By runing this program, I get the following output: 

Solver: (solver
  (forall ((|c[0]| (_ BitVec 1))
           (|c[1]| (_ BitVec 1))
           (|c[2]| (_ BitVec 1))
           (x (_ BitVec 8)))
    (= (f |c[0]| |c[1]| |c[2]| x)
       (bvadd x (ite (= |c[1]| #b1) #x01 #x00) (ite (= |c[2]| #b1) #x02 #x00))))
  (exists ((|c[0]| (_ BitVec 1)) (|c[1]| (_ BitVec 1)) (|c[2]| (_ BitVec 1)))
    (and (= (f |c[0]| |c[1]| |c[2]| #x00) #x01)
         (= (f |c[0]| |c[1]| |c[2]| #x01) #x02))))

Model: (define-fun |c[2]!0| () (_ BitVec 1)
  #b0)
(define-fun |c[1]!1| () (_ BitVec 1)
  #b1)
(define-fun f ((x!1 (_ BitVec 1))
 (x!2 (_ BitVec 1))
 (x!3 (_ BitVec 1))
 (x!4 (_ BitVec 8))) (_ BitVec 8)
  (bvadd x!4 (ite (= #b1 x!3) #x02 #x00) (ite (= #b1 x!2) #x01 #x00)))

Number of constants: 2
         constant 0: (c[2]!0) #b0
         constant 1: (c[1]!1) #b1
         constant 2: (c[0]) #b0
         constant 3: (c[1]) #b0
         constant 4: (c[2]) #b0
         constant 5: (x) #x00
Number of functions: 1
        #x00

I don't get:

  • Why it enumerates 6 constants and not 3 ?
  • How to retrieve the value of the nth constant of vector "v" without parsing their name, which is not the nth constant of the model "m" ?
  • Why c[1] evaluates to 0 while I would have expected it to evaluate to 1 ?
  • What "!x" means in the name of the constant c[2]!0 and c[1]!1 ?

I would like to re-inject evaluations of c[0], c[1] and c[2] into the function f() in order to simplify its expression (I expect to get x+1)

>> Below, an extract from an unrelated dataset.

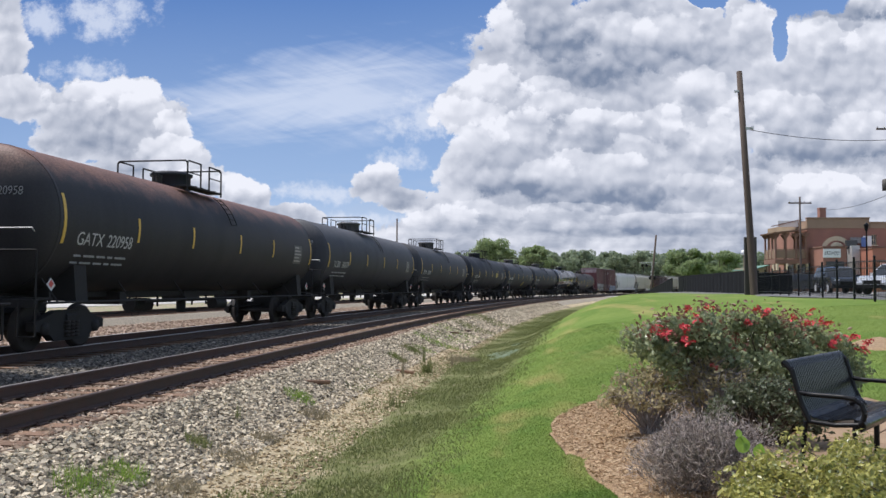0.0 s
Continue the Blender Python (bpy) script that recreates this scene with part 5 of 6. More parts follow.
def outline(poly, ang):
    """The distance from the middle of a closed outline to its edge at given angles, with rounded corners."""
    cx, cy = sum(p[0] for p in poly) / len(poly), sum(p[1] for p in poly) / len(poly)
    pa = np.array([math.atan2(b - cy, a - cx) for a, b in poly])
    pr = np.array([math.hypot(a - cx, b - cy) for a, b in poly])
    o = np.argsort(pa)
    t = np.linspace(-np.pi, np.pi, 721)[:-1]
    r = np.interp(t, np.concatenate([pa[o] - 2 * np.pi, pa[o], pa[o] + 2 * np.pi]), np.tile(pr[o], 3))
    r = sum(np.roll(r, k) for k in range(-11, 12)) / 23
    return np.interp(ang, np.concatenate([t, [np.pi]]), np.concatenate([r, r[:1]]))


def sheet(name, poly, lift, material, label, category, pitch=0.5):
    """A flat piece of ground cover draped over the ground inside a convex outline."""
    xs, ys = [p[0] for p in poly], [p[1] for p in poly]
    X, Y = np.meshgrid(np.arange(min(xs), max(xs) + pitch, pitch), np.arange(min(ys), max(ys) + pitch, pitch))
    cx, cy = sum(xs) / len(xs), sum(ys) / len(ys)
    ang = np.arctan2(Y - cy, X - cx)
    rad = np.hypot(X - cx, Y - cy)
    edge = outline(poly, ang)
    k = np.minimum(rad, edge) / np.maximum(rad, 1e-6)
    X2, Y2 = cx + (X - cx) * k, cy + (Y - cy) * k
    z, _, _ = ground_z(X2.ravel(), Y2.ravel())
    z = z.reshape(X.shape) + np.where(rad < edge, lift, -0.03)
    idx = np.arange(X.size).reshape(X.shape)
    f = np.stack([idx[:-1, :-1], idx[:-1, 1:], idx[1:, 1:], idx[1:, :-1]], -1).reshape(-1, 4)
    inside = (rad < edge).ravel()
    f = f[inside[f].any(axis=1)]
    ob = new(name, array_mesh(name, np.stack([X2.ravel(), Y2.ravel(), z.ravel()], -1), f, material, True))
    return tagged(ob, label, category, kind="structure")


sheet("car_park", [(18.5, 47), (13.3, 23), (60, 20), (70, 90), (22, 90), (21.5, 72)], 0.03, "asphalt", "grey asphalt car park behind the fence", "pavement", 1.0)
sheet("kerb_strip", [(21.9, 54.0), (24.2, 54.0), (28.0, 64.0), (25.6, 64.0)], 0.06, "road_pale", "pale concrete apron in the car park", "pavement", 0.5)
# pale gravel road and yard seen under the cars
part_road = swept([(-52.0, -0.40), (-30.0, -0.40), (-30.0, -0.5), (-52.0, -0.5)], -30, 230, 4.0)
tagged(part("road", part_road, "road_pale"), "pale gravel road beyond the yard track", "road", kind="structure")
cross = Shape().loft([[(*on_line(s, q)[:2], z) for q, z in ((-60, -0.44), (-2.6, -0.2), (7.5, -0.2), (12.0, -0.3), (12.0, -0.6), (-60, -0.6))] for s in (152, 157, 162, 167)], smooth=False)
tagged(part("level_crossing", cross, "road_pale"), "pale paved road crossing the rails", "road", kind="structure")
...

Note: c[0] is not used on purpose...

1
z3
I don't see any error with the Z3 in your case. It gives a model that satisfies your formula. Btw, constant 0: (c[2]!0) #b0 and constant 1: (c[1]!1) #b1, are the evaluations that satisfy the exists part of your formula. Suggestion: Remove the eval and see if you still get 6 constants.Tushar
Indeed, there is no error. This is not what I claim. In the model, the first constant is c[2]!0, which is actually the third constant in my vector "v". How can I know this without parsing the names of all constants of the model ? I need to understand how constants of the model are indexed. It would have been easier if I simply could evaluate v[i] in my model, but it does not evaluate correctly apparently.Heyji
I think one key point is the fact that the only free variable in your formula is the function f. Rest of all (c[i] and x) are bound. For any free variable, you can just call model.eval. As an exercise, remove the exists quantifier from the second part of your formula, and then try eval.Tushar
I changed s.add(exists(v[0],v[1],v[2],constraints)); by s.add(constraints); and it worked. +1 for your hint on eval only working on free variables. The eval method allows me to avoid understanding how constants of the model are indexed, which is still unclear at this stage. Thanks !Heyji

1 Answers

1
votes

Thanks Tushar for answering the post. You are right that the additional variables come from the existential quantifier. Z3 will skolemize these variables and as it currently stands, the model returned by Z3 includes constants from skolemized existential quantifiers. This is evidently confusing and we may in the future filter such variables (and functions) away from the model construction. On the other hand, the naming conventions used for the existential variables retain the names from the quantifiers so that it may be possible, at least manually, to track back the origin of those extra variables.